I wanted an image that captured the dark-haired 17-year-old girl who was too traumatized by being forced to surrender me, the fair-haired newborn she was afraid to hold before having to say goodbye.
I like traditional tattoos. Think Sailor Jerry: anchors, swallows, stars, roses, words in banners, they’re right up my old-fashioned alley. But I like them with a modern twist: thinner lines, bolder colors. I slather myself in sunscreen every day so I don’t develop the forearms of a geriatric ex-Marine with blurry green blobs that once depicted an angry eagle, clutching a globe and an anchor, screaming USMC Semper Fi. No thanks. My tattoos are unique to me, not flash art picked off the wall, not a picture I brought in saying I want this. They are concepts that began with me, my emotions, and my experiences, and after what feels almost like a therapy session with my tattooer, started to take shape as an expressive work of art.
So, my mom tattoo. I did not want initials, or a heart, or an angel wing. I also didn’t want a mom tattoo that commemorated my birth mother only. I wanted an image that captured the dark-haired 17-year-old girl who was too traumatized by being forced to surrender me, the fair-haired newborn she was afraid to hold before having to say goodbye. I wanted an image that captured my mom, holding me as a six-month-old for the first time. I wanted an image that captured me, having grown into the dark-haired mother, holding her fair-haired baby, and then another, fairer-haired baby. An image that represents what mom means to me: me being the mother of two and a daughter to two. In my mind, I saw the picture of a mother-daughter embrace inside a locket. And, because I love the traditional twist, I saw a heart, and a flower, and a banner with the word mom.
Motherhood is the most meaningful piece of my identity, and I wanted to celebrate it and everyone involved.

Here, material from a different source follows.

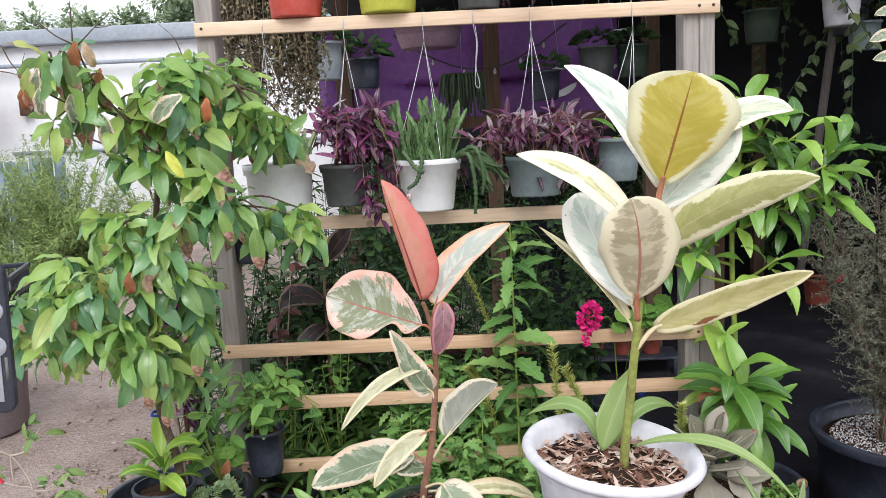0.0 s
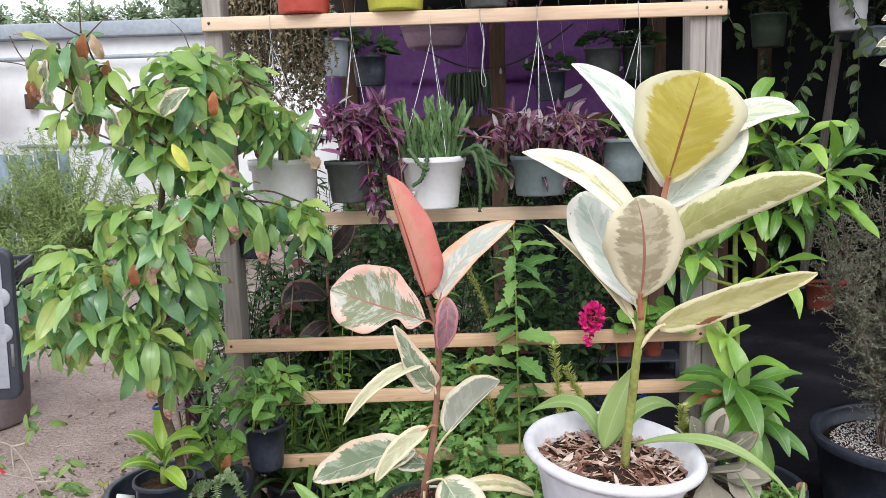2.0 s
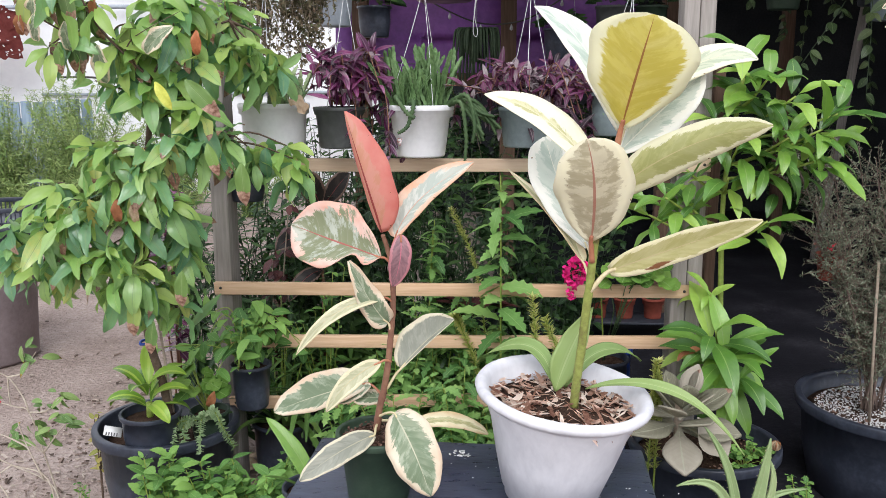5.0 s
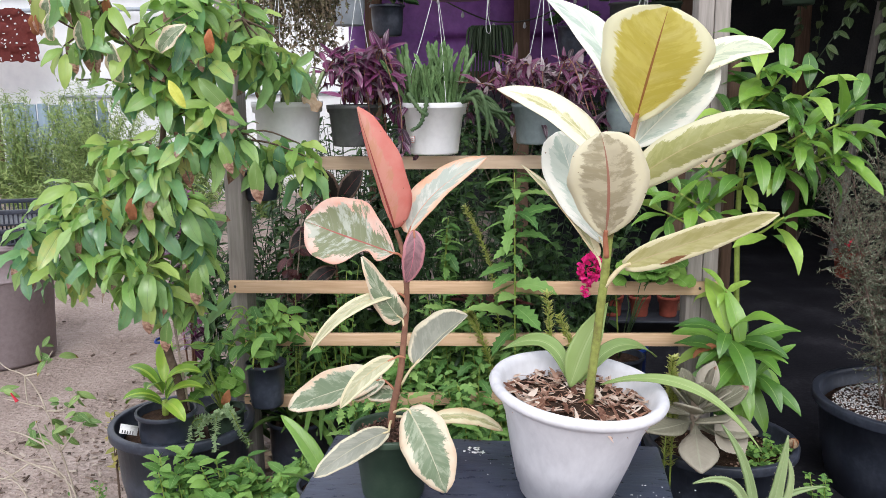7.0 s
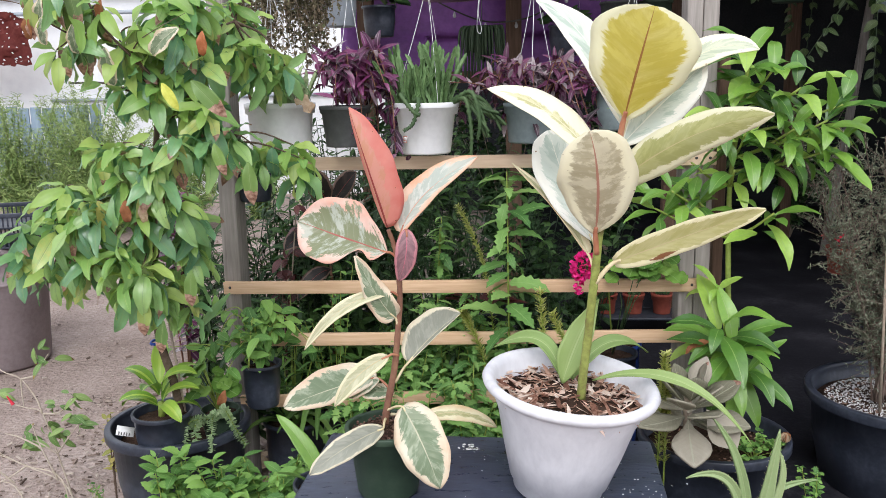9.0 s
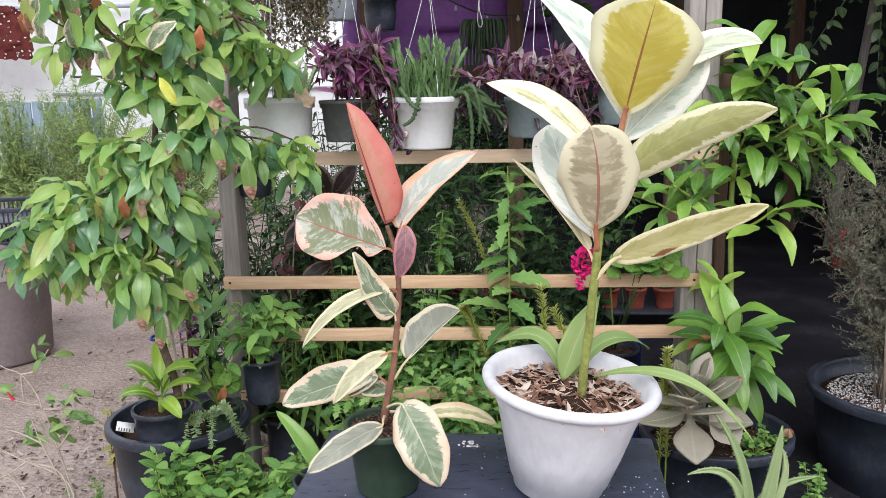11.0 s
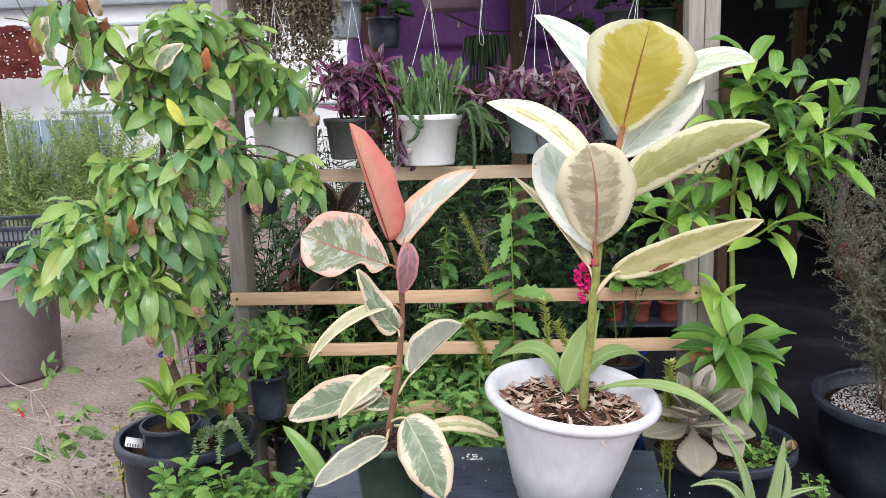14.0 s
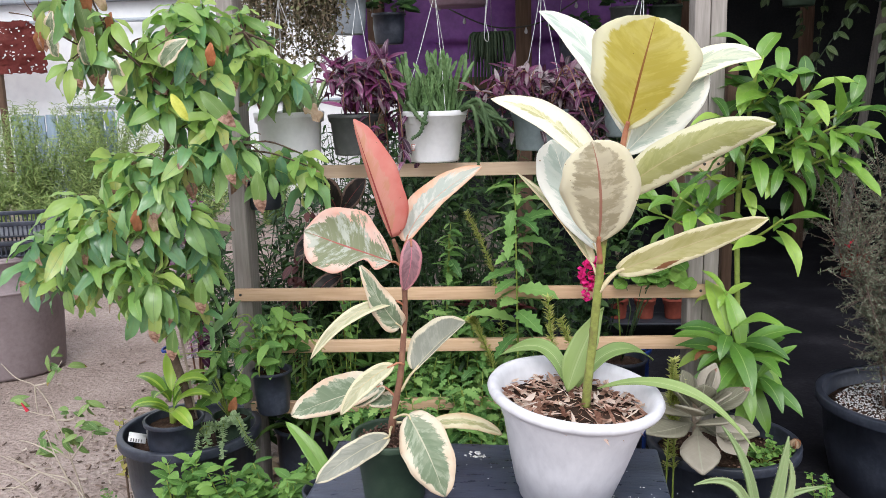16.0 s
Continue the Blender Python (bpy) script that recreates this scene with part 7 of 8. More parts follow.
part("hook", tube([(-0.54, 2.524, 0.975), (-0.54, 2.513, 1.000), (-0.54, 2.512, 1.046), (-0.54, 2.500, 1.048), (-0.54, 2.488, 1.044)], 0.0015, segs=6), M_SCREW, bp)
fallen = [mesh_from("fallen_leaf", *leaf_data(0.16, 0.075, 0.5, 0.6, 0.7, 0.5, 0.3, 0.08, 10, 3, seed=i), mm) for i, mm in enumerate((M_DRY, M_RUST, M_TWIG))]
for k in range(26):
    p = (cl.uniform(-0.80, -0.40), cl.uniform(2.52, 2.80), -0.005 + 0.02 * cl.random())
    lf_ob = new("fallen_leaf", fallen[k % 3])
    lf_ob.matrix_basis = aim(p, (cl.uniform(-1, 1), cl.uniform(-1, 1), 0.1), (cl.uniform(-0.3, 0.3), -0.4, 1), cl.uniform(0.7, 1.15))
    tagged(lf_ob, "large curled dry leaf lying on the dirt", "dry leaf", "fallen leaves by the post")


ruby = thing("dark_rubber_plant", (-0.40, 2.95, 0), "young rubber plant with very dark leaves and red midribs", "potted plant")
pot_parts(ruby, (-0.40, 2.95, 0.30), 0.09, 0.07, 0.315, M_BLACKPOT, 0.015, 0.007)
part("stem", tube([(-0.40, 2.95, 0.28), (-0.40, 2.95, 0.60), (-0.40, 2.95, 0.84)], 0.007, 0.005, 8), M_REDSTEM, ruby)
for b, c, d, w, fc in (((-0.398, 2.94, 0.84), (-0.425, 2.91, 0.915), (-0.458, 2.88, 0.968), 0.085, (0.2, -1, 0.3)), ((-0.392, 2.94, 0.84), (-0.335, 2.91, 0.912), (-0.288, 2.88, 0.962), 0.075, (-0.3, -1, 0.3)), ((-0.40, 2.94, 0.70), (-0.48, 2.90, 0.74), (-0.54, 2.87, 0.70), 0.08, (0.1, -0.9, 0.5)), ((-0.40, 2.94, 0.68), (-0.33, 2.90, 0.73), (-0.27, 2.87, 0.69), 0.08, (-0.1, -0.9, 0.5)), ((-0.40, 2.94, 0.62), (-0.45, 2.89, 0.60), (-0.50, 2.85, 0.53), 0.06, (0.1, -0.9, 0.5))):
    hero_leaf(ruby, V_DARK, b, c, d, w, fc, peak=0.5, sharp=0.65, fold=0.15, seed=int(w * 900))

dk = thing("dark_leaved_shrub", (-0.62, 2.95, 0), "open shrub with dark maroon drooping leaves", "shrub")
kb, kp = bmesh.new(), []
kr = random.Random(77)
for s in range(4):
    a = kr.uniform(0, 6.28)
    o = Vector((math.cos(a), math.sin(a), 0)) * kr.uniform(0.05, 0.16)
    f = Vector((-0.58, 2.95, 0))
    ln = smooth_line([f, f + o * 0.3 + Vector((0, 0, 0.4)), f + o + Vector((0, 0, kr.uniform(0.6, 0.9)))], 6)
    tube(ln, 0.004, 0.002, 5, kb)
    for i in range(5, len(ln)):
        for j in range(2):
            w = rand_unit(kr)
            kp.append(aim(ln[i], Vector((w.x, w.y - 0.2, -0.3)), (0, -0.6, 0.8), kr.uniform(0.4, 0.75)))
part("stem", kb, M_TWIG, dk)
leaf_cloud("foliage", [leaf_data(0.085, 0.042, 0.45, 0.7, b, 0.15, rows=5, half=1, seed=i) for i, b in enumerate((0.3, 0.8))], kp, G_DARKRED, dk)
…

That was a lot to ask of my tattooer, Seth Wood, of Oakland’s Temple Tattoo. We talked it through, he sketched it out, we talked it through some more, he adjusted. Are you thinking an anatomical heart, or Hallmark heart? he asked. Oh, Hallmark! Not anatomical, no! And let’s make the flower a Gerber daisy, I said. That was my birth mother’s favorite flower, and it’s mine, too. Let’s not show the baby’s face, because really this baby is three different babies. Let’s close the mama’s eyes, because in my birth mother’s case, it’s just a fantasy. She never actually held me, but I know she wanted to. As I talked, he sketched, and the picture came to life on the paper. Then we talked about how big to make it, where to put it, how to connect it to the tattoos I already had, and we were ready to roll.
We finished it in one session, one that took about four or five hours. It was more painful than I remembered, and as I lay there I remember thinking maybe it was because after experiencing the agony of childbirth it seemed ludicrous to volunteer for anything this painful (and to pay hundreds of dollars to do it) or maybe it was just that a softer, rounder postpartum body might be more sensitive than my pre-baby body. Maybe it was that I was nursing. I don’t know; I just know it was hard.
But I was happy. I loved how it came out. Motherhood is the most meaningful piece of my identity, and I wanted to celebrate it and everyone involved.
Tattoos are still not for everyone, but it seems like they are becoming more and more mainstream, even for the mom generation. Whether you want something big or small, something in a spot everyone will see or something hidden and just for you, a tattoo is a beautiful and permanent reminder of a special time, a special person, or a part of yourself that you want to call out in some way.